佐藤会頭の眼~講演録
Chairman’s Eye with you

2015年7月6日(月) 大阪大学豊中キャンパス

「ひらパーから関西を考える」


 今後のひらパーはどうなっていくのか。少子高齢化が進展し、入場者数の増加は多くを期待できないとみるべきです。どうすれば良いのでしょうか。

そのヒントとなるのが、USJ(ユニバーサル・スタジオ・ジャパン)です。皆さん方は巨大なテーマパークと思っていると思いますが、実はUSJの経営者は事業としてはテーマパークだとは考えていません。どうみているのでしょう。巨大な小売業だと認識しております。夢を売る部分ではテーマパークでしょうが、それでは事業として成立いたしません。USJの中はグッズを売る店あり、レストランありです。全部直営です。その巨額の売り上げが経営を支えています。入場を促す作戦も、クリスマス商戦、ゴールデンウイーク商戦といったように、小売業と同じではないかと推察しています。ここに隠されたひらパー存続と発展の鍵があると思います。

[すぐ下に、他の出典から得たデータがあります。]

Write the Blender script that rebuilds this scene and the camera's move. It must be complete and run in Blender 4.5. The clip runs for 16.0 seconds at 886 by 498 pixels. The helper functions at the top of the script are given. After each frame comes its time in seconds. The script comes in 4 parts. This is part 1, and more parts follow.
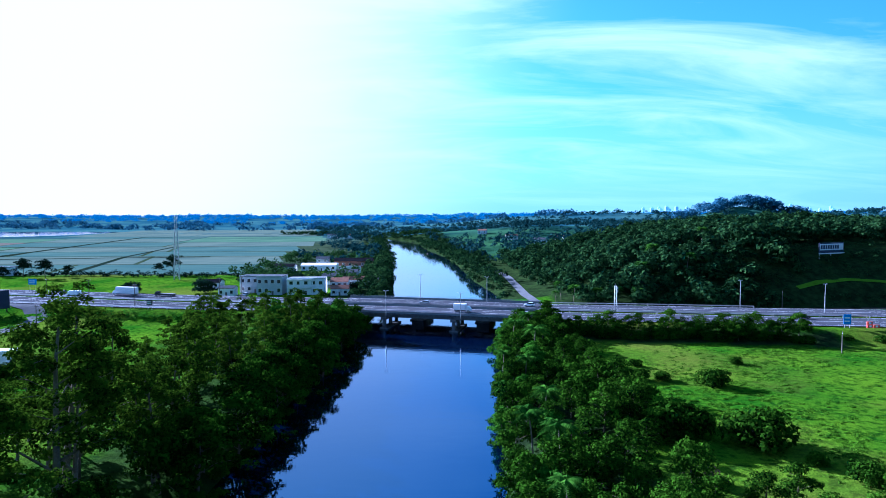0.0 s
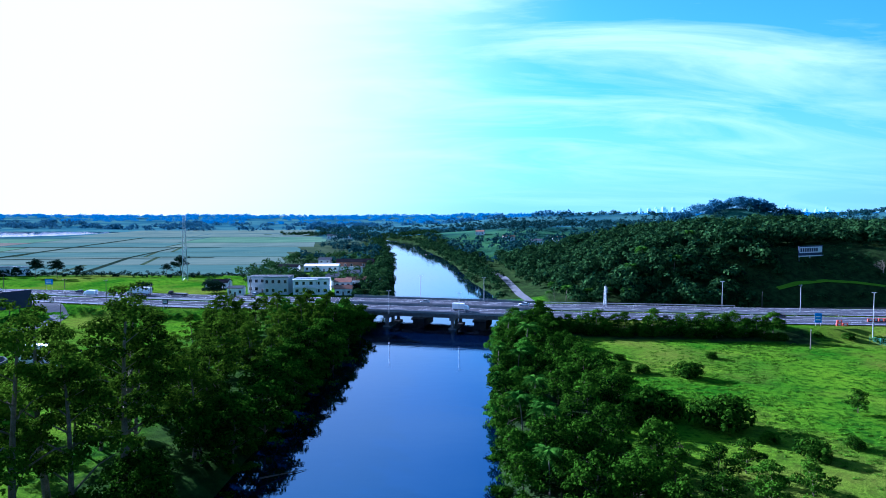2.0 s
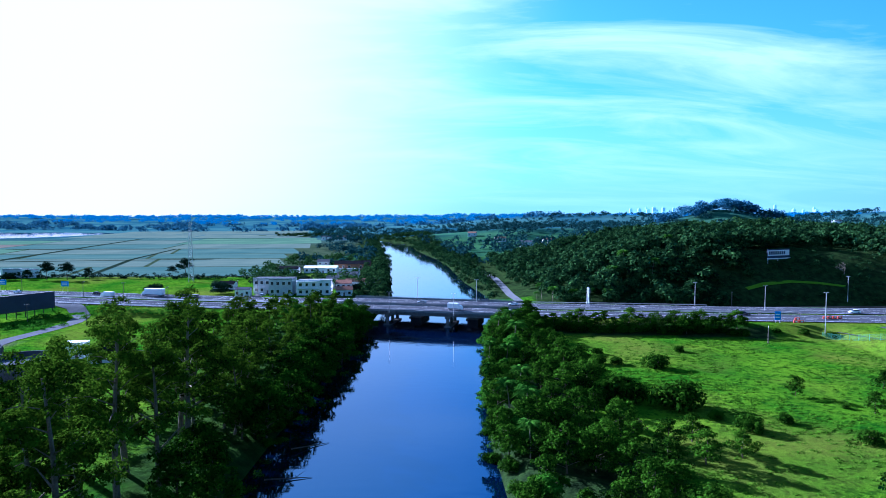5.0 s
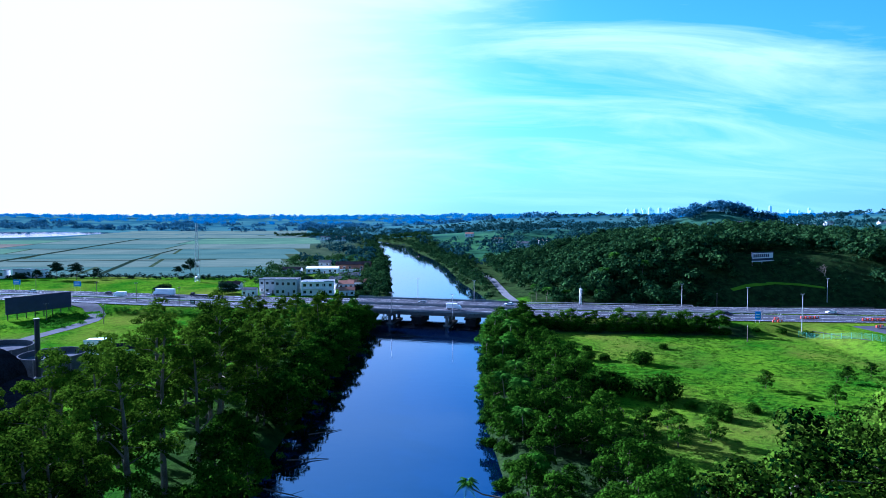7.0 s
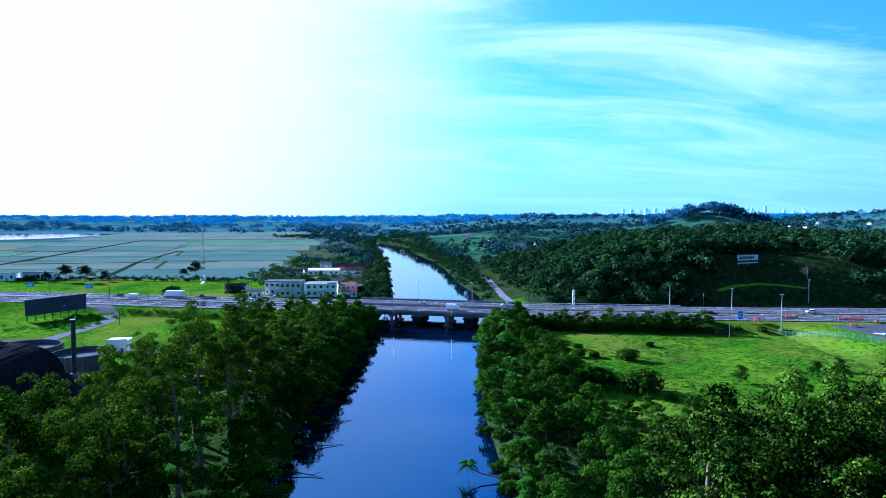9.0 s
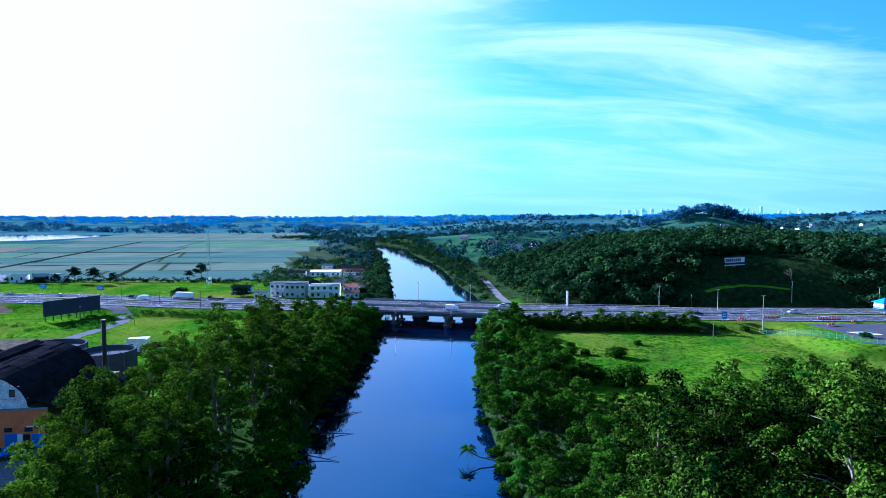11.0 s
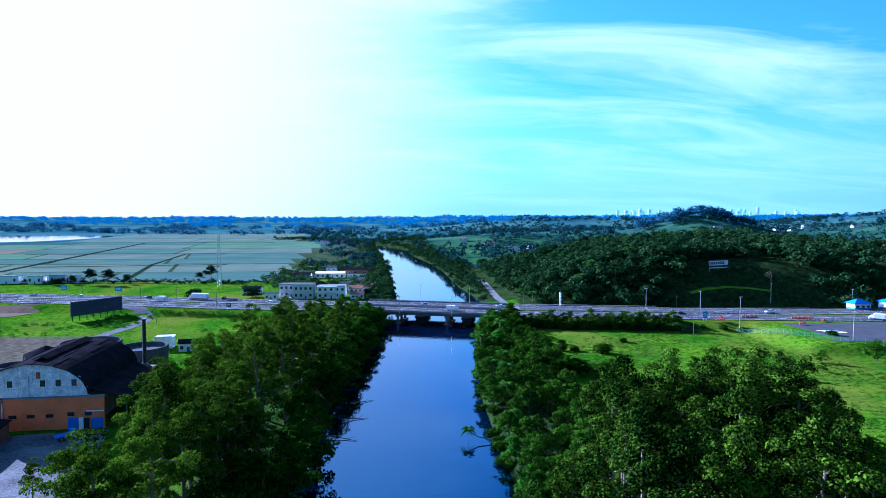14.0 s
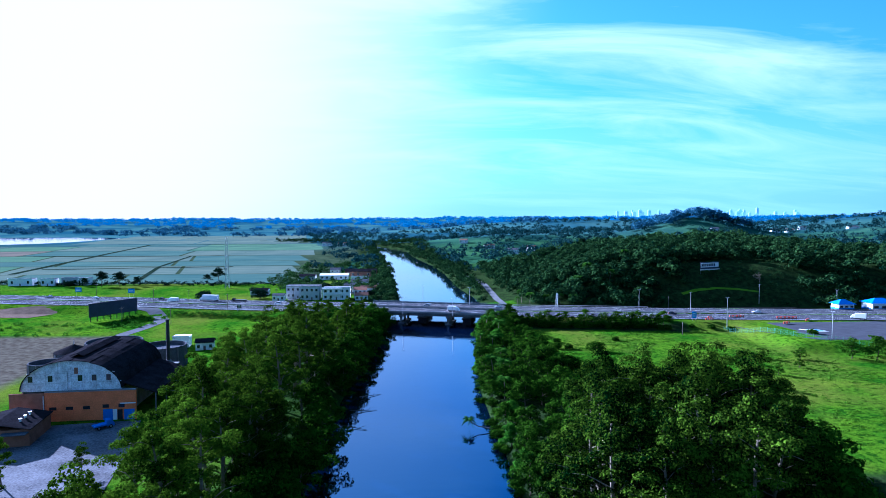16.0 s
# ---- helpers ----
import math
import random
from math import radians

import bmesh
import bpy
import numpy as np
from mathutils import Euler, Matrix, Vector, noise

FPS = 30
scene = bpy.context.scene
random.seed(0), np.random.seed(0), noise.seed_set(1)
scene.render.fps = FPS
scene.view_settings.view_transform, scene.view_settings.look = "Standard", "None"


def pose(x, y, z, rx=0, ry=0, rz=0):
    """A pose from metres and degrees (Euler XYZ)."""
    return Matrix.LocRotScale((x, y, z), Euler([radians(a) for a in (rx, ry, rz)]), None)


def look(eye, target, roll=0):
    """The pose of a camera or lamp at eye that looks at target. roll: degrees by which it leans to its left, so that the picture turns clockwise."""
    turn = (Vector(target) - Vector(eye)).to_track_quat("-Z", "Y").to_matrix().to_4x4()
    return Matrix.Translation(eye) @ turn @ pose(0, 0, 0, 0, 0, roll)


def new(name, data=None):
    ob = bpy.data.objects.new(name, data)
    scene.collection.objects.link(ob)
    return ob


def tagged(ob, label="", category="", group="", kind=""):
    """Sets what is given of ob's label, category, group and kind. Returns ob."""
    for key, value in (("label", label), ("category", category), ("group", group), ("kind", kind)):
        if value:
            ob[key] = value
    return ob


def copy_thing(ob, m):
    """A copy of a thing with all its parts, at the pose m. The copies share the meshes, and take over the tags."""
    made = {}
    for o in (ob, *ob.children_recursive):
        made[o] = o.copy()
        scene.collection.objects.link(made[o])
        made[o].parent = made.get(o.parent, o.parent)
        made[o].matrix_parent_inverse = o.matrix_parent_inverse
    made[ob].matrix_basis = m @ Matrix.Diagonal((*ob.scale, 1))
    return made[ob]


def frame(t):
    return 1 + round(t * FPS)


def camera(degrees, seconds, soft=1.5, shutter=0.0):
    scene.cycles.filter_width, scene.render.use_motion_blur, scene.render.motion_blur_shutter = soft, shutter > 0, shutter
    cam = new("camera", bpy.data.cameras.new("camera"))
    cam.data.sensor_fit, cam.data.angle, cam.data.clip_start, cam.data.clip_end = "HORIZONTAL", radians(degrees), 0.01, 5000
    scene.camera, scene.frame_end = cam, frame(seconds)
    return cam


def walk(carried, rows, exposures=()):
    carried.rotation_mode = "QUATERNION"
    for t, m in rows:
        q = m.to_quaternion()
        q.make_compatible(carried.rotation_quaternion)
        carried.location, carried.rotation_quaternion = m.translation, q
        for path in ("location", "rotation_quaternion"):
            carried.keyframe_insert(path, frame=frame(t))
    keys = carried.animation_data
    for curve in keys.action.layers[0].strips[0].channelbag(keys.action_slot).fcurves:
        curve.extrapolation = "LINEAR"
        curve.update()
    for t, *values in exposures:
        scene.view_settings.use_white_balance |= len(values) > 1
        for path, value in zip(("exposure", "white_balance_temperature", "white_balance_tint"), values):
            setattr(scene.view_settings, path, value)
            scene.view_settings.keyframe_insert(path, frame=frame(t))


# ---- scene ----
cam = camera(72.0, 16.0, 0.9)
PATH = [
    (0, (9.995, -223.101, 43.154), (9.974, -221.104, 43.046), -0.2),
    (0.5, (9.896, -226.839, 43.605), (9.875, -224.842, 43.496), -0.2),
    (1, (9.77, -230.545, 44.07), (9.751, -228.548, 43.961), -0.2),
    (1.5, (9.618, -234.222, 44.547), (9.601, -232.225, 44.439), -0.2),
    (2, (9.442, -237.872, 45.037), (9.428, -235.875, 44.929), -0.1),
    (2.5, (9.242, -241.498, 45.539), (9.233, -239.501, 45.431), -0.1),
    (3, (9.022, -245.101, 46.051), (9.016, -243.104, 45.944), -0.1),
    (3.5, (8.782, -248.684, 46.574), (8.779, -246.687, 46.465), -0.1),
    (4, (8.524, -252.25, 47.106), (8.527, -250.252, 46.998), -0.1),
    (6.5, (7.023, -269.893, 49.877), (7.043, -267.896, 49.767), -0.1),
    (7, (6.691, -273.401, 50.449), (6.713, -271.404, 50.339), -0.0),
    (7.5, (6.353, -276.908, 51.024), (6.377, -274.911, 50.915), -0.0),
    (8, (6.01, -280.416, 51.603), (6.036, -278.419, 51.495), -0.0),
    (8.5, (5.663, -283.927, 52.185), (5.692, -281.93, 52.076), -0.0),
    (9, (5.314, -287.443, 52.768), (5.346, -285.447, 52.659), -0.1),
    (11.5, (3.601, -305.191, 55.685), (3.643, -303.194, 55.577), -0.1),
    (12, (3.275, -308.789, 56.264), (3.318, -306.793, 56.155), -0.1),
    (12.5, (2.959, -312.41, 56.839), (3.003, -310.413, 56.73), -0.1),
    (13, (2.654, -316.054, 57.409), (2.699, -314.058, 57.3), -0.1),
    (13.5, (2.361, -319.725, 57.975), (2.407, -317.729, 57.866), -0.1),
    (14, (2.083, -323.425, 58.535), (2.129, -321.429, 58.427), -0.1),
    (14.5, (1.821, -327.156, 59.088), (1.867, -325.16, 58.981), -0.2),
    (15, (1.576, -330.921, 59.635), (1.623, -328.924, 59.526), -0.2),
    (15.5, (1.351, -334.721, 60.173), (1.397, -332.724, 60.065), -0.2),
    (16, (1.146, -338.559, 60.702), (1.191, -336.562, 60.597), -0.2),
]
walk(cam, [(t, look(eye, target, roll)) for t, eye, target, roll in PATH], [(0, 2.17, 4420, 30), (16, 2.17, 4420, 30)])

# ---------- world, sun ----------
SUN_AZ = radians(51)      # from +y towards -x
SUN_EL = radians(20.5)
sun_dir = Vector((-math.sin(SUN_AZ) * math.cos(SUN_EL), math.cos(SUN_AZ) * math.cos(SUN_EL), math.sin(SUN_EL)))
sun_data = bpy.data.lights.new("sun", "SUN")
sun_data.energy, sun_data.angle, sun_data.color = 5.0, radians(0.6), (1.0, 0.97, 0.91)
sun_ob = new("sun", sun_data)
sun_ob.matrix_world = look(sun_dir * 500, (0, 0, 0))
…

枚方公園は地の利に優れています。淀川が前に流れ、河川公園が整備されております。落語の三十石船に出てくる鍵屋もあります。京都、大阪の中間に位置して、陸路、鉄路、水路に恵まれています。枚方全体がテーマパークで、その中にひらパーがある、という大きな視点と発想が問われていると考えております。

それにまた、地方創生の切り口になるかもしれません。内外交流拠点の機能を果たす潜在力もあると思います。菊人形展のあった頃は秋興行の入場者数が年間で抜きん出ておりましたが、現在は冬季です。秋季は少ない。菊人形展依存型でなくなっていることも、ひらパー運営に自由度があるということです。USJ成功の企画力に学ぶことが大切です。

以上、ひらパーの長い歴史の中の断片を拾い出し、その置かれた時代状況との関係についてお話ししました。経営とは時代状況に如何に適応できるかということですが、私鉄他社が遊園事業から撤退した中、当社のように(遊園地が)生き延びる道を選択したことが果たして正しいかったかどうかは、まだ結論が出ておりません。ただ、江戸、明治の初めに単なる見世物だった菊人形を芸術性のある菊人形展に発展させた先人の心意気、努力を思う時、その文化の香りと共に後世に継承発展させるべきだとの思いも強くいたします。では、そのあり方をどうすれば良いのか、私もまだ解答を見いだせておりません。

皆さん方も一つひらパーをつぶさに観察して、今後の果たすべき役割を考えていただきたいと思います。本日は生きた経済を学ぶ教材をお示しした積もりです。いずれまたローカル文化について、菊人形展を切り口として皆さんと語り合う機会が来ることを期待して、終わります。いつもなら、質疑応答の時間をタップリ設けるのですが、本日は少なくなってしまいました。お許しください。